Pour être précis, nous réexaminons ce texte après son renvoi en commission des lois le 2 juin dernier.
A l’appui de la motion de renvoi, le rapporteur M. Buffet, arguait du fait que la prescription pénale méritait un important débat que le calendrier parlementaire imposé par le gouvernement ne permettait pas. Il estimait également nécessaire qu’une étude d’impact soit menée afin d’évaluer la charge supplémentaire qui pèserait sur les juridictions, par l’effet de la réduction du nombre d’affaires prescrites chaque année.
Cet aléa de la procédure parlementaire montre surtout que la prescription n’est pas une simple question de procédure mais porte en elle un important débat et nous interroge sur notre rôle de législateur.
Depuis plusieurs années, de nombreuses propositions ont été faites en la matière. Dès 2007, nos collègues Jean-Jacques Hyest, Hugues Portelli et Richard Yung,dans leur rapport d’information « pour un droit de la prescription moderne et cohérent », formulaient sept recommandations au nombre desquelles on retrouve l’allongement des délais de prescription de l’action publique à 5 ans en matière délictuelle et à 15 ans en matière criminelle.
Plus récemment, en mai 2015, les auteurs de la présente proposition de loi déposaient un rapport d’information sur la prescription en matière pénale et préconisaient également l’allongement des délais de prescription.
Concrètement, le droit a été modifié et, au fil des années, le délai de prescription de l’action publique de certaines infractions a été allongé :
- crimes contre l’humanité,
- terrorisme,
- trafic stupéfiants,
- infractions contre les mineurs,
- infractions sexuelles…
A ce titre, le professeur Jean Danet s’interrogeait en 2006, je cite: « La désintégration de toute unité du système de la prescription de l’action publique est-elle alors inéluctable puisque les exceptions aux règles générales deviennent, en étant assurées de recueillir l’approbation des victimes, le moyen de marquer fortement l’importance que le législateur attache à la poursuite et à la sanction de certains faits, même si elles surviennent très longtemps après leur commission. La prescription est-elle en train d’être pensée désormais davantage au travers des fonctions qu’elle peut remplir dans une politique criminelle qu’au travers de ce qui la fonde ? N’est-elle plus qu’un signe ? Ou conserve t- elle un sens ? »

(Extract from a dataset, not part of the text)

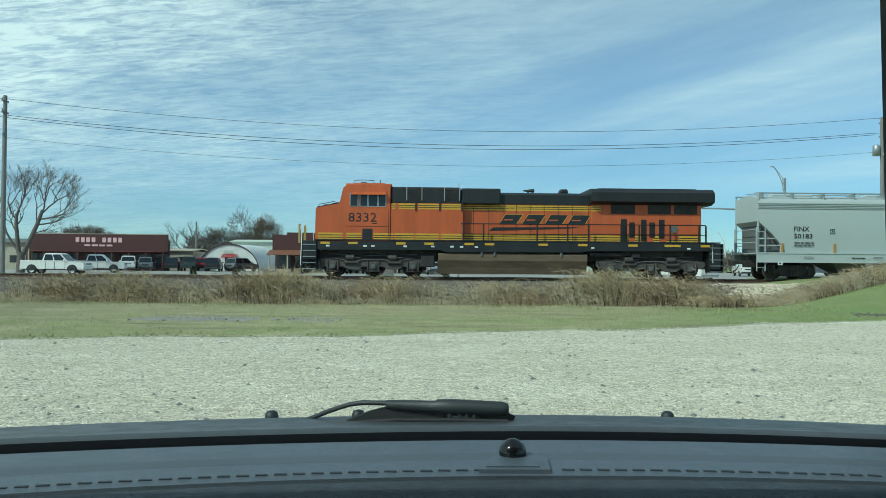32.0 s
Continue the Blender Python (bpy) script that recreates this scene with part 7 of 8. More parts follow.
def vehicle(kind, paint, label, x, y, z, face, drive=None):
    """A road vehicle; its nose points along +x at face 0."""
    sh = SHAPES[kind]
    v = thing({"sedan": "sedan", "suv": "sport_utility_vehicle", "pickup": "pickup_truck", "van": "van"}[kind], label, {"sedan": "car", "suv": "car", "pickup": "pickup", "van": "van"}[kind], pose(x, y, z, 0, 0, face), "vehicles beyond the track")
    h, wb, TR = sh["w"] / 2, sh["wb"] / 2, TYRES[kind]

    def body():
        g = Mesh(paint)
        lo = sh["low"]
        cx, cz = sum(p[0] for p in lo) / len(lo), 0.7
        rows = []
        for yy, k in ((-h + 0.02, 0.94), (-h, 0.985), (-h + 0.05, 1.0), (h - 0.05, 1.0), (h, 0.985), (h - 0.02, 0.94)):
            rows.append([(cx + (px - cx) * k, yy, cz + (pz - cz) * k) for px, pz in lo])
        g.grid(rows, 0, False, True)
        g.face(rows[0])
        g.face(rows[-1][::-1])
        if kind == "pickup":
            g.box(-2.86, -1.0, -h + 0.02, -h + 0.1, 1.15, 1.28)
            g.box(-2.86, -1.0, h - 0.1, h - 0.02, 1.15, 1.28)
            g.box(-2.9, -2.8, -h + 0.05, h - 0.05, 1.15, 1.28)
        return g
    part("body", cached(("body", kind, paint.name), body), v)
    (b0, b1, bz), (t0, t1, tz) = sh["base"], sh["top"]

    def cabin():
        g = Mesh(paint)
        hb, ht = h - 0.06, h - 0.24
        base = [(b0, -hb, bz), (b1, -hb, bz), (b1, hb, bz), (b0, hb, bz)]
        top = [(t0, -ht, tz), (t1, -ht, tz), (t1, ht, tz), (t0, ht, tz)]
        g.grid([base, top], 0, False, True)
        mid = [(t0 + 0.1, -ht + 0.1, tz + 0.05), (t1 - 0.1, -ht + 0.1, tz + 0.05), (t1 - 0.1, ht - 0.1, tz + 0.05), (t0 + 0.1, ht - 0.1, tz + 0.05)]
        g.grid([top, mid], 0, False, True)
        g.face(mid)
        return g
    cab_ = part("cabin", cached(("cabin", kind, paint.name), cabin), v)

    def pane(u0, u1, side):
        def make():
            g = Mesh(GLASSD)
            hb, ht = h - 0.06, h - 0.24

            def at(u, k, yy):
                xb, xt = b0 + (b1 - b0) * u, t0 + (t1 - t0) * u
                return (xb + (xt - xb) * k, side * ((hb + (ht - hb) * k) + 0.012), bz + (tz - bz) * k)
            q = [at(u0, 0.12, 0), at(u1, 0.12, 0), at(u1, 0.88, 0), at(u0, 0.88, 0)]
            g.face(q if side < 0 else q[::-1])
            return g
        part("side_window", cached(("side_window", kind, u0, side), make), cab_)
    for side in (-1, 1):
        for u0, u1 in (((0.06, 0.46), (0.50, 0.94)) if kind != "van" else ((0.70, 0.95),)):
            pane(u0, u1, side)

    def screen(front):
        def make():
            g = Mesh(GLASSD)
            xb, xt, s = (b1, t1, 1) if front else (b0, t0, -1)
            hb, ht = h - 0.16, h - 0.32
            q = [(xb + (xt - xb) * 0.1 + s * 0.012, -hb, bz + (tz - bz) * 0.1), (xb + (xt - xb) * 0.1 + s * 0.012, hb, bz + (tz - bz) * 0.1), (xb + (xt - xb) * 0.9 + s * 0.012, ht, bz + (tz - bz) * 0.9), (xb + (xt - xb) * 0.9 + s * 0.012, -ht, bz + (tz - bz) * 0.9)]
            g.face(q if front else q[::-1])
            return g
        part("windscreen" if front else "rear_window", cached(("screen", kind, front), make), cab_)
    screen(True)
    if kind != "van":
        screen(False)
    nose, tail = sh["low"][2][0], sh["low"][-1][0]
    zl = {"sedan": 0.66, "suv": 0.82, "pickup": 0.98, "van": 0.9}[kind]
    for s in (-1, 1):
        part("headlight", cached(("headlight", kind, s), lambda: (lambda g: (g.box(nose - 0.16, nose - 0.02, min(s * (h - 0.42), s * (h - 0.06)), max(s * (h - 0.42), s * (h - 0.06)), zl - 0.08, zl + 0.08, 0, 0.03), g)[-1])(Mesh(LENS_W))), v)
        part("tail_light", cached(("tail_light", kind, s), lambda: (lambda g: (g.box(tail - 0.0, tail + 0.12, min(s * (h - 0.19), s * (h - 0.02)), max(s * (h - 0.19), s * (h - 0.02)), zl - 0.02, zl + 0.15, 0, 0.02), g)[-1])(Mesh(LENS_R))), v, "red tail light")
        part("mirror", cached(("mirror", kind, s, paint.name), lambda: (lambda g: (g.box(b1 - 0.35, b1 - 0.2, min(s * h, s * (h + 0.2)), max(s * h, s * (h + 0.2)), bz + 0.02, bz + 0.18, 0, 0.03), g)[-1])(Mesh(paint))), v)
    for nm, xx, s in (("front_bumper", nose, 1), ("rear_bumper", tail, -1)):
        part(nm, cached((nm, kind, paint is CARB), lambda: (lambda g: (g.box(min(xx - s * 0.2, xx + s * 0.04), max(xx - s * 0.2, xx + s * 0.04), -h + 0.06, h - 0.06, 0.36, 0.56, 0, 0.04), g.box(min(xx - s * 0.1, xx + s * 0.02), max(xx - s * 0.1, xx + s * 0.02), -h + 0.5, h - 0.5, zl - 0.1, zl + 0.06, 0, 0.02), g)[-1])(Mesh(PLAST if kind != "pickup" or paint is CARB else CHROME))), v)
    for s in (-1, 1):
        def seams(s=s):
            g = Mesh(SEAMK)
            yy = s * (h + 0.002)
            xs_ = [b1 - 0.25, (b0 + b1) / 2, b0 + 0.35] if kind != "van" else [b1 - 0.3, b1 - 1.4]
            for x_ in xs_:
                g.box(x_ - 0.012, x_ + 0.012, min(yy, yy - s * 0.02), max(yy, yy - s * 0.02), 0.5, bz)
            g.box(b0 + 0.3, b1 - 0.2, min(yy, yy - s * 0.02), max(yy, yy - s * 0.02), 0.47, 0.5)
            return g
        part("door_seam", cached(("door_seam", kind, s), seams), v)
    wheels = []
    for dx in (-wb, wb):
        for s in (-1, 1):
            def arch(dx=dx, s=s):
                g = Mesh(RUBBER)
                n = 12
                yy = s * (h + 0.004)
                g.face([(dx + (TR + 0.06) * math.cos(math.pi * i / n), yy, TR + (TR + 0.06) * math.sin(math.pi * i / n)) for i in range(n + 1)] + [(dx - TR - 0.06, yy, 0.36), (dx + TR + 0.06, yy, 0.36)])
                return g
            part("wheel_arch", cached(("wheel_arch", kind, dx, s), arch), v)
            w = part("wheel", cached(("tyre", TR), lambda: tyre_mesh(TR)), v, "", pose(0, 0, TR))
            w.delta_location = (dx, s * (h - 0.10), 0)
            wheels.append(w)
    if drive:
        DRIVES.append((v, drive, y, z, face, wheels, TR))
    return v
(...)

Ces propos reflètent tout à fait la position que le groupe écologiste défend ici depuis longtemps. Si, en tant qu’hommes et femmes politiques, nous avons parfois la volonté légitime de vouloir rassurer les victimes, de leur dire que nous mettons tout en œuvre pour qu’elles puissent obtenir justice. Nous avons également, en tant que législateur, le devoir de maintenir un droit solide, cohérent et qui fait sens.

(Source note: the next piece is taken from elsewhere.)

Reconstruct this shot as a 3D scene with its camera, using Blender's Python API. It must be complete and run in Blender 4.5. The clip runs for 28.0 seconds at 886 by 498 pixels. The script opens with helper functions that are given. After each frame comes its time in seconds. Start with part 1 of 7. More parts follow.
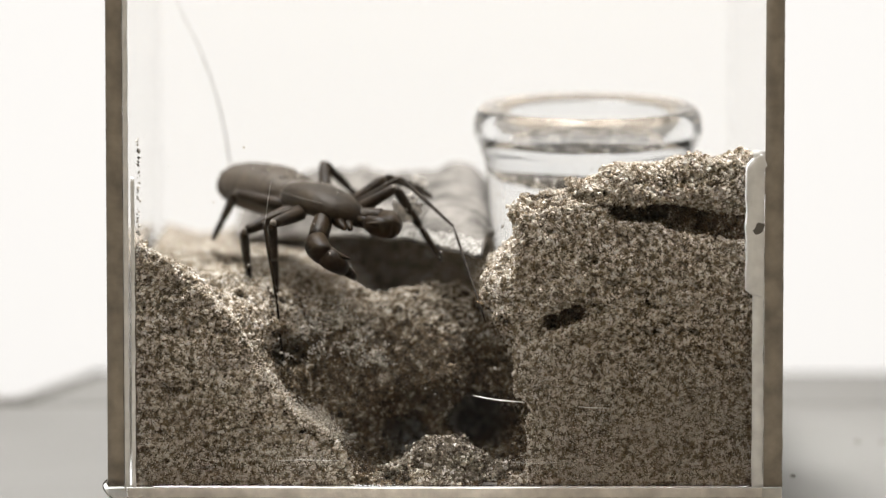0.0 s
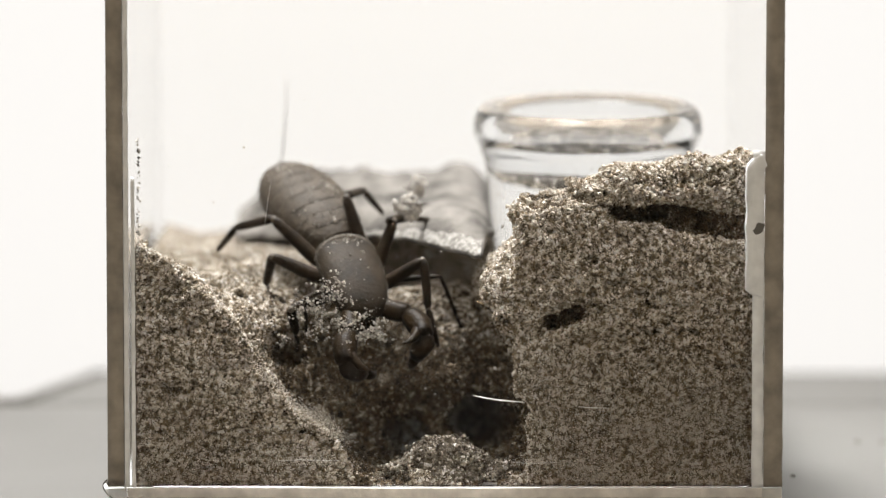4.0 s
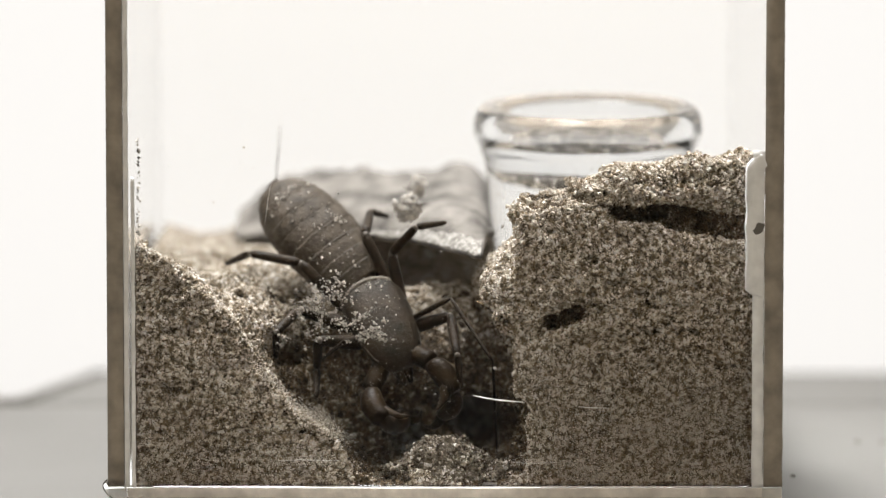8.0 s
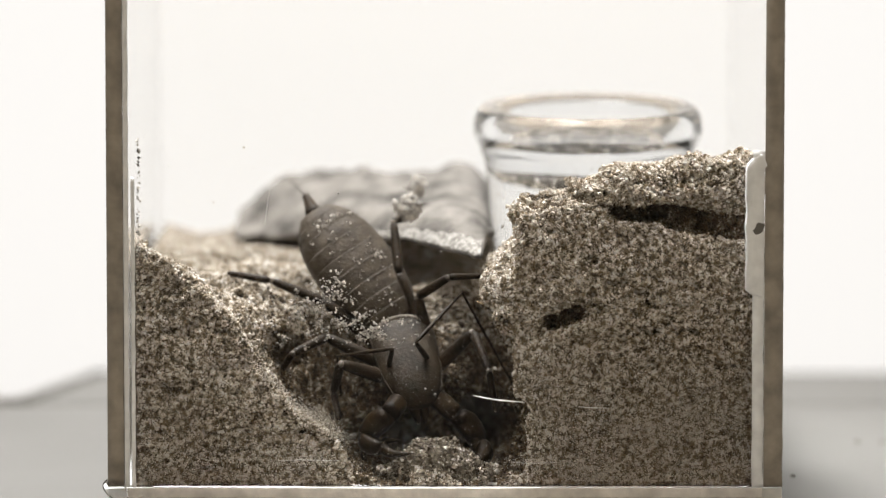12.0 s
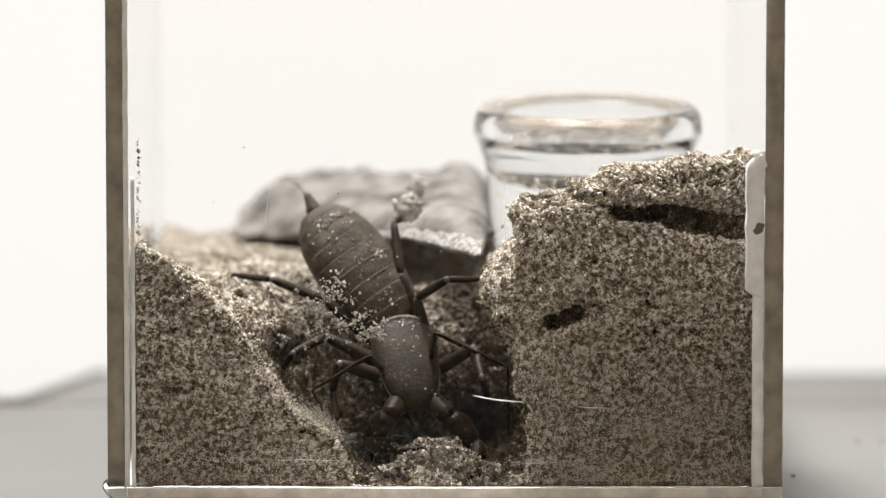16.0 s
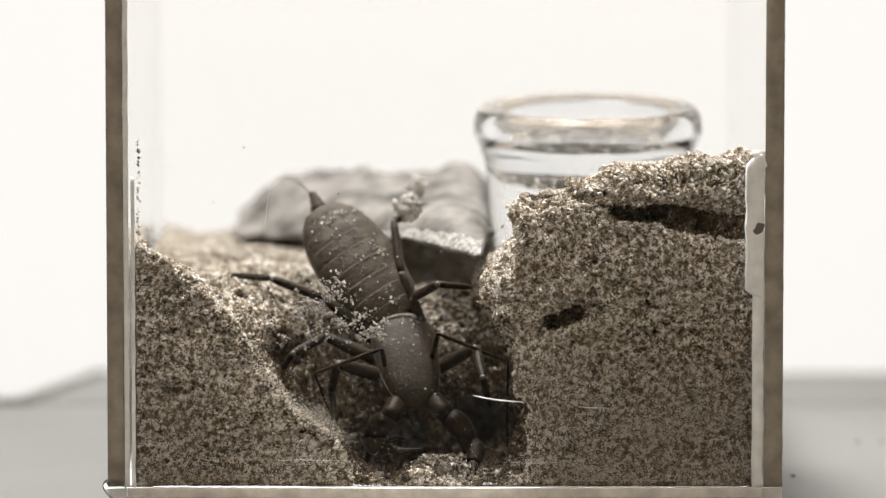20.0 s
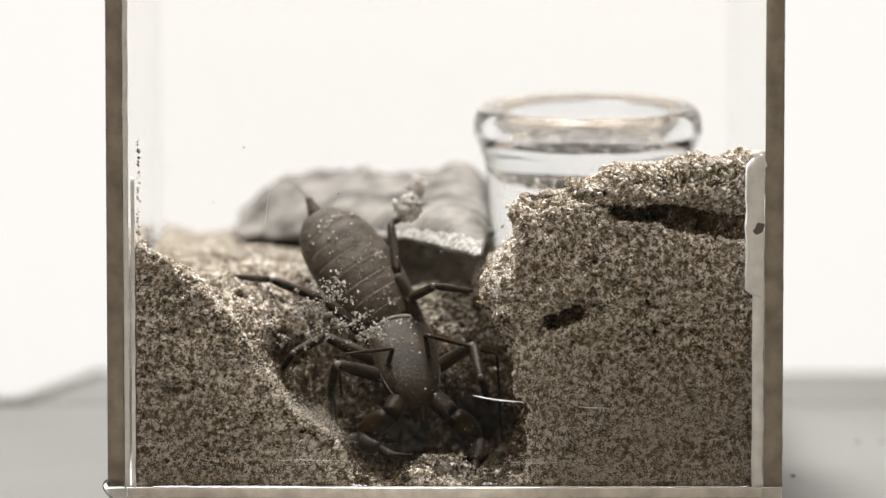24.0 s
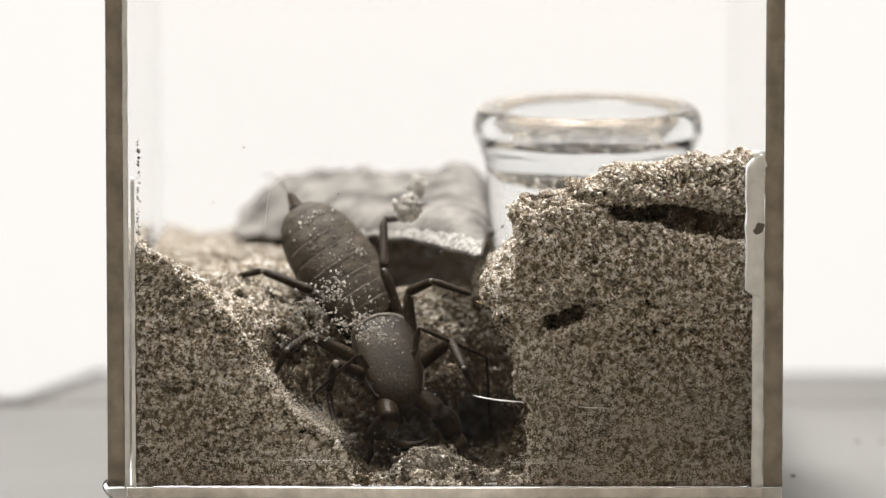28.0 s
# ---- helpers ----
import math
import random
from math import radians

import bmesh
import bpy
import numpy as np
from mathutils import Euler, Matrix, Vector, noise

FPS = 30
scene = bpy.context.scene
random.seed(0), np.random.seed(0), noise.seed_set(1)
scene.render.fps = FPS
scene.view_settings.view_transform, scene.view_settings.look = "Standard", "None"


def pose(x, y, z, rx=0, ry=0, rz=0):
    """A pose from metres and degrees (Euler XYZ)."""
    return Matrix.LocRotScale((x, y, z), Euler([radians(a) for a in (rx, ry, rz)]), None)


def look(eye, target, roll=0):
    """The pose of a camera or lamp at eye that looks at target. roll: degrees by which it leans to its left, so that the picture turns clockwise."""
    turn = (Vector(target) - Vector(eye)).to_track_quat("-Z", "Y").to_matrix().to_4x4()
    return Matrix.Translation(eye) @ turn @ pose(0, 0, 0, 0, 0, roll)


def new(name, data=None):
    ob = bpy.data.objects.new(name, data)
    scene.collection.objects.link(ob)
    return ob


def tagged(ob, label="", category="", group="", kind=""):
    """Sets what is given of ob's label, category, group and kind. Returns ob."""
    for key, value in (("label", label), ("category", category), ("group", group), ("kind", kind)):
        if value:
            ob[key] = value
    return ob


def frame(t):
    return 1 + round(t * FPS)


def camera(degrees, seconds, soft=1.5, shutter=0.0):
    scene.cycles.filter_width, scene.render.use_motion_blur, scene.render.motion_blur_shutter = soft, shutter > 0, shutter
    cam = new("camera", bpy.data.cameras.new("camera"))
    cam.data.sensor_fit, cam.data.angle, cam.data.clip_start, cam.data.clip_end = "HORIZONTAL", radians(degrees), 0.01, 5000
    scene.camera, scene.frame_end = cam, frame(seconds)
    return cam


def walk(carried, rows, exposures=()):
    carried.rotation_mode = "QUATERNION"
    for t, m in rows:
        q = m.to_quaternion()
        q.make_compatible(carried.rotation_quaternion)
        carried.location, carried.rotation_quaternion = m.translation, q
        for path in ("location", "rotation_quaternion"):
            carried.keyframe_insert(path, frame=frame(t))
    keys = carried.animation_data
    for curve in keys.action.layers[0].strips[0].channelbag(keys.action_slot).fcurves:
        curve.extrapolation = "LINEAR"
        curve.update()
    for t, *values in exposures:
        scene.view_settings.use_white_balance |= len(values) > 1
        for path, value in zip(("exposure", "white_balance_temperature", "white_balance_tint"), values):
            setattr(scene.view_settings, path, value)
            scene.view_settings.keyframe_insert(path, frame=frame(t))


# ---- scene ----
cam = camera(9.96, 28.0, soft=1.15)
cam.data.dof.use_dof, cam.data.dof.focus_distance, cam.data.dof.aperture_fstop = True, 0.757, 11.0
walk(cam, [(0.0, pose(-0.0003, -0.7466, 0.1093, 84.5, 0, 0)), (28.0, pose(-0.0003, -0.7466, 0.1093, 84.5, 0, 0))])

# ---- light ----
world = bpy.data.worlds.new("studio")
scene.world = world
world.use_nodes = True
world.node_tree.nodes["Background"].inputs[0].default_value = (1.0, 0.945, 0.865, 1)
world.node_tree.nodes["Background"].inputs[1].default_value = 0.73


def area_lamp(name, size_x, size_y, power, m, colour=(0.98, 0.985, 0.99)):
    data = bpy.data.lights.new(name, "AREA")
    data.shape, data.size, data.size_y, data.energy, data.color = "RECTANGLE", size_x, size_y, power, colour
    lamp = new(name, data)
    lamp.matrix_world = m
    return lamp


area_lamp("overhead_softbox", 0.12, 0.12, 3.55, look((-0.05, 0.085, 0.38), (0.0, 0.035, 0.03)))
scene.view_settings.exposure = 0.0

# ---- materials ----
MM = 0.001


def material(name, base, rough=0.6, vary=0.25, scale=400.0, bump=0.2, bump_scale=1500.0, dark=None, metallic=0.0,
             island=None, coat=0.0, spec=0.5, sparkle=None):
    """A surface with two scales of colour variation and a fine relief; island: how much each loose piece has its own
    tone, how much it follows its neighbours, and an offset."""
    mat = bpy.data.materials.new(name)
    mat.use_nodes = True
    n, l = mat.node_tree.nodes, mat.node_tree.links
    bsdf = n["Principled BSDF"]
    bsdf.inputs["Roughness"].default_value = rough
    bsdf.inputs["Metallic"].default_value = metallic
    bsdf.inputs["Coat Weight"].default_value = coat
    bsdf.inputs["Specular IOR Level"].default_value = spec
    dark = dark or tuple(c * (1 - vary) for c in base)
    light = tuple(min(1, c * (1 + vary)) for c in base)
    co = n.new("ShaderNodeTexCoord")
    ramp = n.new("ShaderNodeValToRGB")
    ramp.color_ramp.elements[0].position, ramp.color_ramp.elements[1].position = 0.3, 0.7
    ramp.color_ramp.elements[0].color, ramp.color_ramp.elements[1].color = (*dark, 1), (*light, 1)
    big = n.new("ShaderNodeTexNoise")
    big.inputs["Scale"].default_value, big.inputs["Detail"].default_value = scale, 6
    l.new(co.outputs["Object"], big.inputs["Vector"])
    # glints on the grains, painted as a paler top tone
    if sparkle:
        top = ramp.color_ramp.elements.new(0.83)
        top.color = (*sparkle, 1)
    if island:
        geo = n.new("ShaderNodeNewGeometry")
        mix = n.new("ShaderNodeMath")
        mix.operation = "MULTIPLY_ADD"
        l.new(geo.outputs["Random Per Island"], mix.inputs[0])
        mix.inputs[1].default_value = island[0]
        half = n.new("ShaderNodeMath")
        half.operation = "MULTIPLY_ADD"
        half.inputs[1].default_value, half.inputs[2].default_value = island[1], island[2]
        l.new(big.outputs["Fac"], half.inputs[0])
        l.new(half.outputs[0], mix.inputs[2])
        l.new(mix.outputs[0], ramp.inputs[0])
    else:
        l.new(big.outputs["Fac"], ramp.inputs[0])
    l.new(ramp.outputs[0], bsdf.inputs["Base Color"])
    if bump:
        fine = n.new("ShaderNodeTexNoise")
        fine.inputs["Scale"].default_value, fine.inputs["Detail"].default_value = bump_scale, 4
        l.new(co.outputs["Object"], fine.inputs["Vector"])
        b = n.new("ShaderNodeBump")
        b.inputs["Strength"].default_value, b.inputs["Distance"].default_value = bump, 0.0004
        l.new(fine.outputs["Fac"], b.inputs["Height"])
        l.new(b.outputs[0], bsdf.inputs["Normal"])
    return mat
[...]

A ce titre, le texte qui nous est soumis aujourd’hui a le grand mérite de poser le débat en termes généraux et de nous éloigner ainsi d’un droit d’exception que nous avons toujours refusé.
Il renforce la sécurité juridique en ce qu’il vient préciser clairement le point de départ du délai de prescription pour chaque infraction ou catégorie d’infraction.
Mais si la nécessité de mettre à plat le droit de la prescription ne fait, pour nous, aucun doute, la nécessité d’allonger les délais de prescription de droit commun en matière délictuelle et criminelle ne nous semble pas aller de soi.
Il est important de le rappeler : la prescription n’a pas pour seule fonction de protéger la « sécurité juridique »des auteurs d’infractions, elle est aussi, dans une certaine mesure, une forme de protection des victimes.
Le syndicat de la magistrature l’a rappelé, d’autres professionnels du droit également, le procès qui se termine par un acquittement ou une relaxe parce qu’il n’y a plus assez d’éléments pour condamner est d’une extrême violence pour la victime qui vit cela comme une négation de sa parole et un déni de justice.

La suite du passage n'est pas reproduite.